Tips to Making These Buttermilk Doughnuts
- Dough – Add buttermilk slowly to the flour mixture. I found my dough needed different amounts of buttermilk with each batch. Probably since I didn’t weigh the dry ingredients there is a bit of variation in measurements.
- Doughnut Cutter – I use a small one it’s 2 3/4″ in diameter. I feel that the smaller size cutter creates a crispier doughnut. I don’t have any evidence but my family loves the more petite doughnuts. Also, they’re easier to manage when frying.
- Oil Heat – When the oil is too hot (above 370) the doughnuts can burn quickly. So always check your deep fryer thermometer before adding the dough.

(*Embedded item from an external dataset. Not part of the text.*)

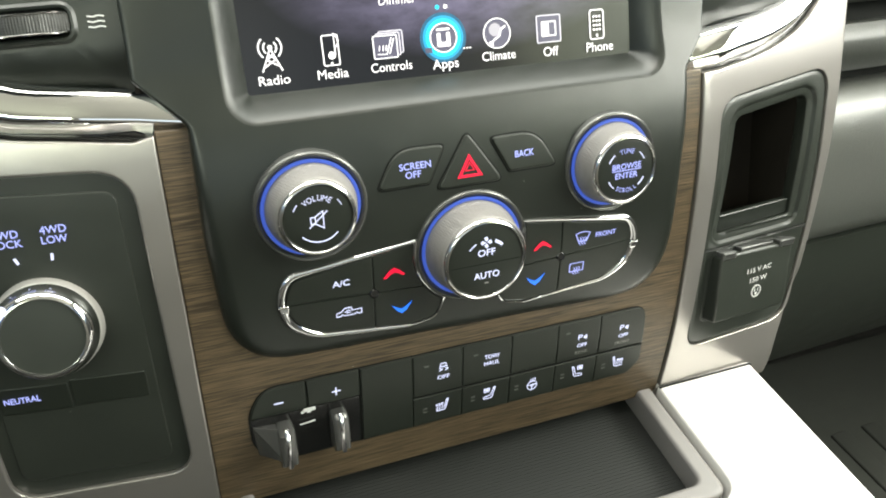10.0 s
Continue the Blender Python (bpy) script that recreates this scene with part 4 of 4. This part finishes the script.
# ---- drive selector ----
def drive_selector():
    t = thing("drive_selector", (-0.173, 0.02, -0.15), "black four wheel drive plate with a chrome-rimmed knob", "drive selector")
    rec = lambda x, z: SIDE(x, z) + 0.0030
    plate = part("plate", slab(inset(PLATE, -0.0006), rec, 0, 0.0010, 0.010, step=0.012), BLACK, t, "matt black plate")
    inner = rounded([(-0.2062, -0.0905), (-0.2052, -0.2215), (-0.1425, -0.2215), (-0.1432, -0.0950)], 0.006, 5)
    part("inset_plate", slab(inner, rec, 0.0006, 0.0006, 0.004, step=0.012), BLACK, plate)
    on = 0.0014
    for text, x, z, w in (("2WD", -0.2002, -0.1165, 0.0095), ("4WD", -0.1852, -0.1070, 0.0095), ("LOCK", -0.1853, -0.1108, 0.0112), ("4WD", -0.1680, -0.1068, 0.0095), ("LOW", -0.1682, -0.1108, 0.0093)):
        part("lettering", words(text, (x, z), w, 0.0030, rec, on, 0.00005), LITBLUE, plate)
    for x, z, a in ((-0.1945, -0.1236, 40), (-0.1834, -0.1179, 68), (-0.1705, -0.1177, 96)):
        d = (math.cos(radians(180 - a)) * 0.0014, math.sin(radians(180 - a)) * 0.0014)
        part("tick_mark", ribbon([[(x - d[0], z - d[1]), (x + d[0], z + d[1])]], 0.0010, f=rec, proud=on), LIT, plate)
    for x0, x1, text in ((-0.2045, -0.1772, "NEUTRAL"), (-0.1764, -0.1466, "")):
        key = part("key_cap", slab(rounded([(x0, -0.1722), (x0, -0.1850), (x1, -0.1858), (x1, -0.1734)], 0.0010, 3), rec, 0.0011, 0.0005, 0.003, step=0.005), KEY, t)
        if text:
            part("lettering", words(text, (-0.1955, -0.1782), 0.0140, 0.0027, rec, 0.0018, 0.00005), LITBLUE, key)
    k = thing("selector_knob", (-0.1775, 0.0085, -0.1462), "black selector knob with a bright chrome rim", "knob", "control knobs", turn=pose(0, 0, 0, 0, 0, -3))
    part("grip", lathe([(0.0208, -0.004), (0.0208, 0.003), (0.0206, 0.005), (0.0202, 0.008), (0.0197, 0.0108), (0.0192, 0.0116)], 160, 80, 0.00012, (1, 2, 3, 4)), SILVER, k, "ribbed satin grip", local=True, smooth=60)
    part("trim_ring", lathe([(0.0195, 0.0108), (0.0193, 0.0122), (0.0184, 0.0148), (0.0172, 0.0172), (0.0163, 0.0182), (0.0155, 0.0184), (0.0152, 0.0174)], 96), CHROME, k, "chrome rim", local=True, smooth=60)
    part("cap", lathe([(0.0154, 0.0166), (0.0150, 0.0175), (0.008, 0.0178), (0.0, 0.0178)], 72), BLACK, k, "flat black cap", local=True)
    mark = shape([(-0.0021, -0.0016), (0.0021, -0.0016), (0.0021, 0.0016), (-0.0021, 0.0016)], thick=0.001)
    mark.transform(pose(0.0172 * math.cos(radians(136)), -0.0176, 0.0172 * math.sin(radians(136)), 0, -46, 0) @ pose(0, 0, 0, -40))
    part("pointer_mark", mark, LIT, k, "white pointer mark", local=True)


drive_selector()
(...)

- Small Batches – Frying the doughnuts can be a bit overwhelming since they cook so quickly. So to avoid over cooking, only work in small batches.
- Crisco for Frying – My mother-in-law insisted I use crisco for frying the doughnuts. I bet you can use a vegetable oil and the doughnuts will come out fine. I used Crisco since she insisted. I will try using the vegetable oil later and I’ll post my results here in this tips section.
Well, I guess it was awesome that I asked my mother-in-law for her buttermilk doughnuts recipe. She couldn’t find her original recipe when we were visiting, so we all got busy looking for it. Thank goodness my husband found it in my father-in-law’s rolltop desk!
Margaret hadn’t made her doughnuts in a while, and my interest in them got her baking again. She now makes them for all her lovely friends who are so gracious to stop by and visit!